Visuellement saisissant avec ses décors somptueux conçus par l’architecte Feriel Issiakhem et ses costumes plus vrais que nature signés Jean-Marc Mireté, mais aussi ses scènes de bataille impressionnantes, La dernière reine séduit davantage par sa maîtrise technique que par sa direction d’acteurs, lesquels sombrent souvent dans une théâtralité excessive.
On peut certes apprécier la prestation sobre et élégante de Imen Noel dans le rôle de Chegga (la première épouse de Salim Toumi) et quelques fulgurances de Adila Bendimerad, mais on s’agace très souvent devant des comédiens surjouant leurs émotions et déclamant des dialogues classieux, le tout semant de fait une distance infranchissable entre les personnages et les spectateurs.
Si on se laisse porter par la plastique du film, à mi-chemin entre un tableau de Delacroix et le film 300, et surtout son genre inédit en Algérie, on a du mal à s’approprier ce récit trop encombré de sentences et de psychologies peu fouillées.
Quand on connaît les atmosphères singulières de Damien Ounouri, révélées dans Fidaï (2011) et Kindil El Bahr (2016) et le jeu subtil et complexe de Adila Bendimerad dans ses précédents films, on ne peut que constater une certaine superficialité généralisée propre aux peplums et autres drames historiques moult fois consommés ailleurs.

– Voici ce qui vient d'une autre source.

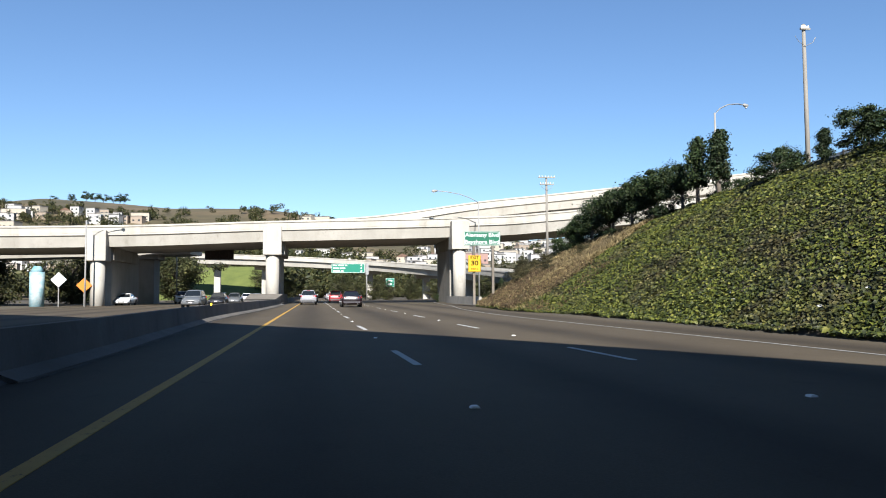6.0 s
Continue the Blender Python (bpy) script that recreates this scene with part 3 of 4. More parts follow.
def leaf_mesh(name, centres, normals, sizes, mat, seed=0, slim=0.6):
    """Small folded leaves, each a quad bent along its middle."""
    rng = np.random.default_rng(seed)
    k = len(centres)
    n = normals / np.maximum(1e-6, np.linalg.norm(normals, axis=1))[:, None]
    a = rng.normal(size=(k, 3))
    a -= (a * n).sum(1)[:, None] * n
    a /= np.maximum(1e-6, np.linalg.norm(a, axis=1))[:, None]
    b = np.cross(n, a)
    h = sizes[:, None] * 0.5
    lift = n * h * 0.35
    v = np.stack([centres - a * h, centres + b * h * slim + lift, centres + a * h, centres - b * h * slim + lift], 1).reshape(-1, 3)
    i = np.arange(k) * 4
    f = np.concatenate([np.stack([i, i + 1, i + 2], 1), np.stack([i, i + 2, i + 3], 1)])
    me = bpy.data.meshes.new(name)
    me.vertices.add(len(v)); me.vertices.foreach_set("co", v.astype(np.float32).ravel())
    me.loops.add(len(f) * 3); me.loops.foreach_set("vertex_index", f.astype(np.int32).ravel())
    me.polygons.add(len(f)); me.polygons.foreach_set("loop_start", np.arange(len(f), dtype=np.int32) * 3)
    me.update(calc_edges=True)
    me.validate()
    me.materials.append(mat)
    return me


def limb(bm, a, b, r0, r1, sides=7):
    a, b = Vector(a), Vector(b)
    d = b - a
    m = Matrix.Translation(a) @ d.to_track_quat("Z", "Y").to_matrix().to_4x4()
    add_cyl(bm, r0, r1, 0, d.length, sides, m)


def make_tree(name, label, h, spread, leaf, leaves, seed, mat, bark=None, low=0.3, clumps=14, slim=0.6, column=False, group=""):
    """A tapered trunk with limbs that carry clumps of leaves, at the origin."""
    rng = np.random.default_rng(seed)
    t = thing(name, label, "tree", group=group)
    bm = bmesh.new()
    top = Vector((rng.normal() * 0.03 * h, rng.normal() * 0.03 * h, h * 0.72))
    limb(bm, (0, 0, -0.4), top * 0.5, h * 0.035, h * 0.024)
    limb(bm, top * 0.5, top, h * 0.024, h * 0.010)
    centres, radii = [], []
    for i in range(clumps):
        k = (i + 0.5) / clumps
        z = h * (low + (0.93 - low) * k)
        wide = spread * (math.sin(math.pi * (0.15 + 0.8 * (1 - k))) if not column else (1 - 0.75 * k))
        ang = i * 2.4 + rng.normal() * 0.3
        rad = wide * ((0.2 + 0.95 * rng.random()) if not column else (0.15 + 0.5 * rng.random()))
        z += h * 0.06 * rng.normal()
        c = np.array([math.cos(ang) * rad, math.sin(ang) * rad, z])
        centres.append(c)
        radii.append(spread * (0.17 + 0.24 * rng.random()) * (1.25 if column else 1))
        limb(bm, top * min(1.0, (z / h) * 0.9), Vector(c), h * 0.010, h * 0.004, 5)
    part("trunk", bm, bark or BARK, t, smooth=True)
    idx = rng.integers(0, clumps, leaves)
    d = rng.normal(size=(leaves, 3))
    d /= np.linalg.norm(d, axis=1)[:, None]
    rr = np.array(radii)[idx] * (0.45 + 0.55 * rng.random(leaves) ** 0.5) * (1 + 0.34 * rng.normal(size=leaves))
    pos = np.array(centres)[idx] + d * rr[:, None] * np.array([1, 1, 0.75])
    me = leaf_mesh("crown", pos, d + rng.normal(size=(leaves, 3)) * 0.6 + np.array([0, 0, 0.4]), leaf * (0.6 + 0.8 * rng.random(leaves)), mat, seed, slim)
    ob = new("crown", me)
    ob.parent = t
    return t


def plant(src, x, y, z, s, turn, sx=1.0):
    m = pose(x, y, z, 0, 0, turn) @ Matrix.Diagonal((s * sx, s * sx, s, 1))
    return copy_thing(src, m)


def drop(src):
    for o in (*src.children_recursive, src):
        bpy.data.objects.remove(o)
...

Un manque d’épaisseur qui semble engendrer cette surenchère quasi-permanente qui atteint son paroxysme avec la «glamourisation» de la relation Zaphira-Arroudj qui bascule finalement dans une sorte d’amour-haine sensuel, là encore galvaudé par l’industrie hollywoodienne.
La dernière reine est en projection dans plusieurs villes du pays depuis vendredi dernier. S’il n’est pas le grand film qui réinvente le genre auquel on pouvait s’attendre, il demeure néanmoins un divertissement à découvrir.